Luckily, I was able to get back to the boat, drink my Red Bull, and everything was cool. That is one thing that happens: When you get really caught up when you’re filming and you’re getting amazing stuff, especially on the bottom, you can forget about your air supply. Once again, it wasn’t really the shark that put me in danger, it was myself. I was running out of air and created this predator-prey relationship where I became the prey and the shark just gave chase. If I didn’t run out of air, I could have slowly ascended. The shark would have come up, circled around me, bumped some more. If you do things slowly and methodically, they respond that way as well. If you have to kick up because you’re running out of air and you’re freaked out now because he’s coming after you…

I now want to see that footage.

I was filming. On my camera, it’s not as impressive as if someone was filming what was happening. Underwater, you don’t zoom a lot, because when you zoom, it flattens the image and it doesn’t look good.
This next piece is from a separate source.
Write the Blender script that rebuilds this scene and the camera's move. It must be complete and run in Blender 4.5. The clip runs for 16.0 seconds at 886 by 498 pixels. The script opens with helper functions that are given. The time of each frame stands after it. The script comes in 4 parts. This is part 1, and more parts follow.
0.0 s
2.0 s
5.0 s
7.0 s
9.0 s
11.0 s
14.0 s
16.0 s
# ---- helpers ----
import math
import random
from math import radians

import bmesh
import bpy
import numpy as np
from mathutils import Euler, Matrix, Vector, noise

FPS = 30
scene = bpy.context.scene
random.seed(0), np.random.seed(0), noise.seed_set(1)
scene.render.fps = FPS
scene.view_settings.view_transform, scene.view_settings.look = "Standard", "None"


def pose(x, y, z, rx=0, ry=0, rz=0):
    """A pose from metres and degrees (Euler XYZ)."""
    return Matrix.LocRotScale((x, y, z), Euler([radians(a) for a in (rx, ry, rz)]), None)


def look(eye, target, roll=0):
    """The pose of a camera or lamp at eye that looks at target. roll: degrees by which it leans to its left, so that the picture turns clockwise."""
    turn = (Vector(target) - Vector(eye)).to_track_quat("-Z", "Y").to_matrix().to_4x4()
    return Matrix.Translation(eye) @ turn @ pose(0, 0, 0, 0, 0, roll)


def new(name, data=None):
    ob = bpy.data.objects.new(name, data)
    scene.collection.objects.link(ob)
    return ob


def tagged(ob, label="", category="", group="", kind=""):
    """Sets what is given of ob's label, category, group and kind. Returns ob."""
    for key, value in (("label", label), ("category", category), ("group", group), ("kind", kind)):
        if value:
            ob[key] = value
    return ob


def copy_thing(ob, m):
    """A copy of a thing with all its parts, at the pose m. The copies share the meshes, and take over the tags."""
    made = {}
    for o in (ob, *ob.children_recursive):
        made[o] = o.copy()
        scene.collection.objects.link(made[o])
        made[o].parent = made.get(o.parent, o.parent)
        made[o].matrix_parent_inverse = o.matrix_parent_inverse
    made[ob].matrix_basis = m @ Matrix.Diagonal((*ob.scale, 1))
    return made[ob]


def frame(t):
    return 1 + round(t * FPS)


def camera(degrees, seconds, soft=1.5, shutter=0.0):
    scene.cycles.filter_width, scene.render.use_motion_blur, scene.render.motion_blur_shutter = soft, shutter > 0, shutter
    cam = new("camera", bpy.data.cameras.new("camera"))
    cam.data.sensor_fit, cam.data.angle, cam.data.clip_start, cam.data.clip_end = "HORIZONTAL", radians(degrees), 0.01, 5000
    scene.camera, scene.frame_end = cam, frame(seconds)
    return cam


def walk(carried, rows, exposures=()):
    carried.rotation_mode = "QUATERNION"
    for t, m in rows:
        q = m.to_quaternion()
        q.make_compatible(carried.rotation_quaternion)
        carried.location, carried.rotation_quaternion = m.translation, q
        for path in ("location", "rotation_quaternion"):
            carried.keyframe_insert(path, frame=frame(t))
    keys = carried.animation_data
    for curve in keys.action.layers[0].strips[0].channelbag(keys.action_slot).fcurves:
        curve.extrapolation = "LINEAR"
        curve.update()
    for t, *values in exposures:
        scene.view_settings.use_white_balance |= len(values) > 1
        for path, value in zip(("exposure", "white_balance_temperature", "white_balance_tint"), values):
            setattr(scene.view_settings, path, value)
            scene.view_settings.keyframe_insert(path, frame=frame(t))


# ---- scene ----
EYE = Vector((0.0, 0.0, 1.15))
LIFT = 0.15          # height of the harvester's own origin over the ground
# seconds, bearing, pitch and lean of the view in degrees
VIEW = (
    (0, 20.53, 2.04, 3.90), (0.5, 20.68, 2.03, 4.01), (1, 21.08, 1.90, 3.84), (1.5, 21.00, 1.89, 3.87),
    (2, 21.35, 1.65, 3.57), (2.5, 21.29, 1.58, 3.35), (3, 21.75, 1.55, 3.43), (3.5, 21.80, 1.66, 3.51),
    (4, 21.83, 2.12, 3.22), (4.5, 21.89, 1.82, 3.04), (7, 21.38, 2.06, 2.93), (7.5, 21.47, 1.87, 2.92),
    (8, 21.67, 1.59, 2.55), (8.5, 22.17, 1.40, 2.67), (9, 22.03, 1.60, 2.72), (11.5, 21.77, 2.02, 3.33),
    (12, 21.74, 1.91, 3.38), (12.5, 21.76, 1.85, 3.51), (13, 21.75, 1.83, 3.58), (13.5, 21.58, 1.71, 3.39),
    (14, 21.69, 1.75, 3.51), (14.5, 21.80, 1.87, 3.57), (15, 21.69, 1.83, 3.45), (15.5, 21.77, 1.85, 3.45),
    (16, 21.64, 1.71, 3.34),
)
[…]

So when you’re with great whites, you’re always really wide because they’re massive animals and they come right up to the lens all the time.

Did you have another diver with you that day?

I did have Mark Addison [an expert on South Africa’s shark diving sites] with me. There was another situation that happened with Mark, just before this. Mark saw the shark f—ing with me, and Mark swam over and was trying to tell the shark, like, chill out. But Mark is scuba diving. He doesn’t have a camera, he’s got nothing in his hands. I might have this shot somewhere: The shark swims up at Mark. Mark swims at the shark like I was saying you do. But instead of backing down, the shark just keeps swimming. The shark is opening his mouth and all Mark can do is [makes motion like you’re pressing yourself flat against a wall] as the shark goes by. If he would have put his hands out, the shark would have bit his hands. So I did have Mark, but Mark is a crazy f—ing person. I’m a bit of a dare-devil, but I don’t want to win a Darwin Award. Like if my family can read my obituary and laugh because it’s embarrassing, that’s not a good thing.